Prenons deux exemples de situations de lecture.
* Première situation : je dois aider mon arrière-petit fils à faire ses devoirs du soir de CP, c'est-à-dire surveiller qu'il lit bien la page 22 de son manuel de lecture, celui de la méthode "Lire avec Léo et Léa". On en est à la douzième séance, la page du "T" : la "tarte".
Premier travail : associer T successivement à "a", "ê", "a" "o" et "y" ; dans un sens T—>a, puis dans l'autre sens : a—>t.
Lire ensuite à haute voix les syllabes artificielles suivantes : typ, tul, rêv, chut, par, tif, top, tor. Puis le mot écrit en"attaché" : une chatte.
Enfin les phrases suivantes : Il sort. Je rate. Il dit. Tu te sèches. Tu me parles. Tu ris. Tu me dis de dormir. Je tape le chat. Tu te fâches. Il tonne.... Il y en a dix-sept à lire ainsi. Ne perdons pas notre temps à commenter les conséquences orthographiques de ces lectures (rêv, typ, tor, et autres)
A quoi verra-t-on qu'il a fait un bon travail, qui lui vaudra des compliments ? A la manière qu'il a eue de prononcer chacune des syllabes et des mots, sans hésiter et sans se tromper. Certes, on va lui demander s'il a compris : la préface de la méthode insiste sur ce point. Aucun risque d'avoir une réponse négative : il faut dire oui pour avoir la paix. La négative poserait, du reste, quelque problème, car ainsi dépourvues de contexte, ces phrases ont du mal à signifier quelque chose : on ne sait pas qui sort, ni qui annonce avoir raté ni, du reste ce qui a été raté...
Donc l'enfant ne peut pas les avoir comprises. Au plus, peut-on supposer que certains mots lui ont "parlé", parce qu'il les a reconnus, comme appartenant à son bagage lexical. Mais il n'a pas pu comprendre les phrases.
* Second exemple : je reçois un sms, portant ces mots : je viens de m'apercevoir que j'ai oublié d'emporter le courrier qui est sur la table et qui doit partir ce matin. Peux-tu, s'il te plaît, le mettre à la poste en partant faire tes courses ? Merci. Bises.

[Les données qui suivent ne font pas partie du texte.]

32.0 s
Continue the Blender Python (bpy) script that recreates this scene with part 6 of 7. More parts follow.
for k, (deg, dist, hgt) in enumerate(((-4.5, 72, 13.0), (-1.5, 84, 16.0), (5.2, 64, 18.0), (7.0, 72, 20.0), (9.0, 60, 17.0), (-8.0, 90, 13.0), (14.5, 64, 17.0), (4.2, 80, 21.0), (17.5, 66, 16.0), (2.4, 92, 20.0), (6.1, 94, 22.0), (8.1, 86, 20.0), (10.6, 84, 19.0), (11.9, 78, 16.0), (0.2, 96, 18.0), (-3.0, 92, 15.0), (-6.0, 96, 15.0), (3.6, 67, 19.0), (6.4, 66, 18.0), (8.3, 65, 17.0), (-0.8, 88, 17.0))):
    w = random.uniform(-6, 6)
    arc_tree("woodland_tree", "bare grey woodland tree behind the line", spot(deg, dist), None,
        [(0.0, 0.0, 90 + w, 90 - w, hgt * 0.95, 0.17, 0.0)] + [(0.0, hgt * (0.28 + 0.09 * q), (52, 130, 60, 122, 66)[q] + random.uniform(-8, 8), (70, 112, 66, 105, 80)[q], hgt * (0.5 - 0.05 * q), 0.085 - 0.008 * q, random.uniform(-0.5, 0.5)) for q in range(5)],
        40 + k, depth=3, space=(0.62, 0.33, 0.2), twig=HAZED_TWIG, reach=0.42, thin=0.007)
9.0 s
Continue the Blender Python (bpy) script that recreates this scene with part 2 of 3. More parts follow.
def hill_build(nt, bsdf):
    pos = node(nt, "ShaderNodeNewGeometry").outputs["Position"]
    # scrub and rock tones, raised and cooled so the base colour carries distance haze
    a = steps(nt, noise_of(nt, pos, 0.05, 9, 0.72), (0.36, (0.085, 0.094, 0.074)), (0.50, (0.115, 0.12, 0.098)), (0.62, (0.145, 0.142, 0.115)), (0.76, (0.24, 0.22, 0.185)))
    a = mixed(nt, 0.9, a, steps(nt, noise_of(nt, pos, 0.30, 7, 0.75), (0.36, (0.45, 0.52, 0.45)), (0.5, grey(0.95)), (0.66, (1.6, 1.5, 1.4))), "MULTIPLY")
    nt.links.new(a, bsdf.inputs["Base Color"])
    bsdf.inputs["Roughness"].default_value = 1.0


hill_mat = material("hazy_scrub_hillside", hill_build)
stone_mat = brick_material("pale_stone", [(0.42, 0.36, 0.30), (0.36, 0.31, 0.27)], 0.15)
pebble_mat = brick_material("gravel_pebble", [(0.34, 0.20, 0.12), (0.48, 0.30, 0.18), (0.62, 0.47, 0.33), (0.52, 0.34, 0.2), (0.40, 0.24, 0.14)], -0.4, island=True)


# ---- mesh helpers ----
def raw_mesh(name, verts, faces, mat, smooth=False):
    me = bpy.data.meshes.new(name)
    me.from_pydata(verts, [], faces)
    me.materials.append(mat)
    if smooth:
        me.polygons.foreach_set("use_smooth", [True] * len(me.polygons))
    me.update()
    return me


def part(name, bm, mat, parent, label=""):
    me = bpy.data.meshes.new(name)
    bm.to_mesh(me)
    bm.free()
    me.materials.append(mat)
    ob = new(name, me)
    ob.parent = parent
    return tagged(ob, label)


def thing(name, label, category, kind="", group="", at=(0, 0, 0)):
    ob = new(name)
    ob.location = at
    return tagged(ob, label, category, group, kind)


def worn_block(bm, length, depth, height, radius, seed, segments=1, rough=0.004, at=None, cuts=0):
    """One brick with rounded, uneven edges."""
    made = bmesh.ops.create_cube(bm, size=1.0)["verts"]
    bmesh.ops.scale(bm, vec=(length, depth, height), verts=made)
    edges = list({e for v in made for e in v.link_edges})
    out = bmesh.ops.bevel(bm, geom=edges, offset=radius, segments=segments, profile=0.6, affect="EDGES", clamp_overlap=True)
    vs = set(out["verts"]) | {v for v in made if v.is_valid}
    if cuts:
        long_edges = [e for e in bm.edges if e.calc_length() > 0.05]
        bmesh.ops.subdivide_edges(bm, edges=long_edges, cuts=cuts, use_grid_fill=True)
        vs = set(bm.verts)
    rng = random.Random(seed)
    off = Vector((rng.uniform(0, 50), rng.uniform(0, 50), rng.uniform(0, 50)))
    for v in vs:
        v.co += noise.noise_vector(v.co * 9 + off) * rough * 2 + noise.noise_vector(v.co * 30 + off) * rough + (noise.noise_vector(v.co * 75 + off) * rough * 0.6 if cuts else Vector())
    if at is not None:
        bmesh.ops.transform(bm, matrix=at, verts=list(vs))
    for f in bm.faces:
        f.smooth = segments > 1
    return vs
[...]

A quoi verra-t-on que j’ai compris le message ? À m’entendre dire à haute voix ce qui est écrit ? Ou à me voir prendre ce courrier, le mettre dans mon panier à provisions et partir à la poste ?

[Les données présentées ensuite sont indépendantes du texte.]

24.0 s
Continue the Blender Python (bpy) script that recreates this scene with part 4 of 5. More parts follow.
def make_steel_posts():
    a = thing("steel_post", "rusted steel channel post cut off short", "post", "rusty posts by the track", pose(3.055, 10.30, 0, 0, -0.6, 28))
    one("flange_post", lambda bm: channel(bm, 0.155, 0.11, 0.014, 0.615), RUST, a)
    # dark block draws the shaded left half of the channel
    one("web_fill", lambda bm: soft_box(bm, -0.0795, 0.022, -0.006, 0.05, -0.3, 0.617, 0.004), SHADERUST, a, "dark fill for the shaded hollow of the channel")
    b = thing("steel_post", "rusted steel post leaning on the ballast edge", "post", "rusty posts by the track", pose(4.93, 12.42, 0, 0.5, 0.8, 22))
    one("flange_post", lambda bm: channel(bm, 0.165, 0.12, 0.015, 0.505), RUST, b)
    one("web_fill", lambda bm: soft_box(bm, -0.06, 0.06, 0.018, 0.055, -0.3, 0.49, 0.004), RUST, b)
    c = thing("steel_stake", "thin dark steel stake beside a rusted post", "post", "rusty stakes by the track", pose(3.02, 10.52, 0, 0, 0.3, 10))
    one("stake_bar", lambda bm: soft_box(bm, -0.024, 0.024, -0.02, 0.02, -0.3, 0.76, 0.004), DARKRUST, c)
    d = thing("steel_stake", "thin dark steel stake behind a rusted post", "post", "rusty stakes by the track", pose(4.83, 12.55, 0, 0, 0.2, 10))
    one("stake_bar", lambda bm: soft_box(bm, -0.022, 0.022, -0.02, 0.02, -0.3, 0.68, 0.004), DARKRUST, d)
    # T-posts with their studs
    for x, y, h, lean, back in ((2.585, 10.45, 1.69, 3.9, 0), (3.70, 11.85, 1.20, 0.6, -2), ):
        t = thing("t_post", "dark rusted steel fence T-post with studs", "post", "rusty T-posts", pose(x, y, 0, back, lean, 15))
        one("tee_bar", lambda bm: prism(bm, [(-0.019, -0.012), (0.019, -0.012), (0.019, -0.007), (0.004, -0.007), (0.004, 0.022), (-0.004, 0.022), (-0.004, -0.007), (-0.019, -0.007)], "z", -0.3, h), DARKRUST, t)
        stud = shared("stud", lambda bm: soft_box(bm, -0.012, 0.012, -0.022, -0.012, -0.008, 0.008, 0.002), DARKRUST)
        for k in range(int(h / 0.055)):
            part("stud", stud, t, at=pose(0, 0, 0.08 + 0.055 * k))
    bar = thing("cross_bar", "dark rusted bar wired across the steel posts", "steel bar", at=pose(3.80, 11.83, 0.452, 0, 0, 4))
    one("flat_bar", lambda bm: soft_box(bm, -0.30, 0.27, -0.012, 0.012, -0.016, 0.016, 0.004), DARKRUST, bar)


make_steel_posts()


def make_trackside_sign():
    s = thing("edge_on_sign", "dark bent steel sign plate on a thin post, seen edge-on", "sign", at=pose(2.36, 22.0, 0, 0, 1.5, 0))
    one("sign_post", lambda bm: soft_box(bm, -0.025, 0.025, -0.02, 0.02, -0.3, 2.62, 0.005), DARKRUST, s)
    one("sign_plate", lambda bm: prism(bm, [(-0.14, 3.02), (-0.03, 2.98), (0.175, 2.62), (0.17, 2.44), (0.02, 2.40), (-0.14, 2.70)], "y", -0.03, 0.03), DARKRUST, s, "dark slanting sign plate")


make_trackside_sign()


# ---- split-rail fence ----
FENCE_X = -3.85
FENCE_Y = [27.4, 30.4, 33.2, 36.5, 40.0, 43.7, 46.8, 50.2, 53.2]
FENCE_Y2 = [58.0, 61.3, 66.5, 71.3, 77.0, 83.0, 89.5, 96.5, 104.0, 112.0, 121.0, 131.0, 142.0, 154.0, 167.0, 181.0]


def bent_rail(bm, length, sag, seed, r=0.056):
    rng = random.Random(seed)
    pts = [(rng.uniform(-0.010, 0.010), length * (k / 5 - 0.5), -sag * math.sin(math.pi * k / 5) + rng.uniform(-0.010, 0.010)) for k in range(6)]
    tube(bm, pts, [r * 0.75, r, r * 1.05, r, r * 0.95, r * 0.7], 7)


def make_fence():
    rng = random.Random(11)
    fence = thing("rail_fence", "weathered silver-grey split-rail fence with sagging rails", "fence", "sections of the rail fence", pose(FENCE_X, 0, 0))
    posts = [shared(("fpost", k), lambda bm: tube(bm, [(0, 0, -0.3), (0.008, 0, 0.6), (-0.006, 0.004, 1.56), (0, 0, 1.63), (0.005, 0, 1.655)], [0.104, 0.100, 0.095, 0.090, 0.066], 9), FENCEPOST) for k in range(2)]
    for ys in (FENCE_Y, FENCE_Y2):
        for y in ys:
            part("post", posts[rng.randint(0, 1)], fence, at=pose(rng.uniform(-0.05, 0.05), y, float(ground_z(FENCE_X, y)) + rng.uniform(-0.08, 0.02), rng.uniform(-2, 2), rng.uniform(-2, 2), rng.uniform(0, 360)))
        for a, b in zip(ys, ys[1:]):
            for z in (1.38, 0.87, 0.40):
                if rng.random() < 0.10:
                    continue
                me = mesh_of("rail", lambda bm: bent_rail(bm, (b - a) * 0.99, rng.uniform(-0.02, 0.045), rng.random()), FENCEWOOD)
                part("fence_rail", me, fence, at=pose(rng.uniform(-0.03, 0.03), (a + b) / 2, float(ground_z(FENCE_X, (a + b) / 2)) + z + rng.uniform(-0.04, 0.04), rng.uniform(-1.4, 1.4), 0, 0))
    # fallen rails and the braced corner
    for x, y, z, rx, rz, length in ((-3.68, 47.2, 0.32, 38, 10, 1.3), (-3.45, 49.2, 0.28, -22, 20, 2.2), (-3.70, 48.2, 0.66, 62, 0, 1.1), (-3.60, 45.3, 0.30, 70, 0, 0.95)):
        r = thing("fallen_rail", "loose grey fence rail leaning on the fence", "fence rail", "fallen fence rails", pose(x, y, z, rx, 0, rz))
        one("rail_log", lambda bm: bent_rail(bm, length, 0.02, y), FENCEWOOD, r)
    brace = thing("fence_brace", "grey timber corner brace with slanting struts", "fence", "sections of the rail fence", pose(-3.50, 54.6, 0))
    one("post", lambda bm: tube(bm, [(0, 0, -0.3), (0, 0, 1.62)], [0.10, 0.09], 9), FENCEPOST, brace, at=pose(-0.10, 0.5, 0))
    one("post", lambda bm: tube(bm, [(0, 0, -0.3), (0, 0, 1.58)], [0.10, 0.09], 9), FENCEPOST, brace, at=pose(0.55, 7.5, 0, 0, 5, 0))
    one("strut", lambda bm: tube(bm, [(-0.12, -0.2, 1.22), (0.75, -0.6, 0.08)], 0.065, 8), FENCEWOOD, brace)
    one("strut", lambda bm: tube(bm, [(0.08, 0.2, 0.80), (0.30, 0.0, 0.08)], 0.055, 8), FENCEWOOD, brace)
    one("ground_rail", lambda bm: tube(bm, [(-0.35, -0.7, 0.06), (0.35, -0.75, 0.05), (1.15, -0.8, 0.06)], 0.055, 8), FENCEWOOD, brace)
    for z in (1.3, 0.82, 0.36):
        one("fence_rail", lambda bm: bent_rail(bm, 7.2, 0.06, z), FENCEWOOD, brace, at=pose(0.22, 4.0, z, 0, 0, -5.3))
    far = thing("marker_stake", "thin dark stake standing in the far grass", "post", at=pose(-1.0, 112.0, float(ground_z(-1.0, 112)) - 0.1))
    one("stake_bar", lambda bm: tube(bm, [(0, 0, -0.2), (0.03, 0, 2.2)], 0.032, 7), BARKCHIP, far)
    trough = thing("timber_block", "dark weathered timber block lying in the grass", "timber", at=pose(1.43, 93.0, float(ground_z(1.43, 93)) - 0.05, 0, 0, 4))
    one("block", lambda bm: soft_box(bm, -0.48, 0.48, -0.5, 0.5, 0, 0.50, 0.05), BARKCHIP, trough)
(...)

La première réponse prouverait que je sais déchiffrer les mots écrits, mais sans plus, y compris si je peux dire ce que signifie chacun d’eux, car je resterais alors au niveau du sens des « mots », sans avoir compris ce qu’on me demande de faire.
Seule la seconde est une preuve que j’ai bien compris : en agissant ainsi, je montre que ce billet n’est pas seulement pour moi une suite de mots, mais qu’il est un MESSAGE. Avoir compris un message, c'est être capable d'y réagir : faire ce qu'il demande, rire parce que ce qu'il dit est drôle, être d'accord ou non, répondre, être ému ou scandalisé. C'est aussi pouvoir s'en servir, avoir trouvé réponse aux questions qu'on se posait avant de lire etc.
Ce que ça n'est jamais, en revanche, c'est de répondre à des "questions de compréhension" !
C'est hélas le moyen généralement utilisé dans les classes, pour vérifier ce que les enfants on compris, au lieu de leur apprendre à le faire...
Pour pouvoir faire, en effet, ce que j’ai fait, (prendre le courrier), j’ai dû transformer ces mots, en une DEMANDE, effectuée par quelqu’un (que j’ai reconnu), pour dire une chose importante (emporter ces lettres et les mettre à la poste) à quelqu’un d’autre (moi, en la circonstance), et en déduire que je devais effectuer cette action.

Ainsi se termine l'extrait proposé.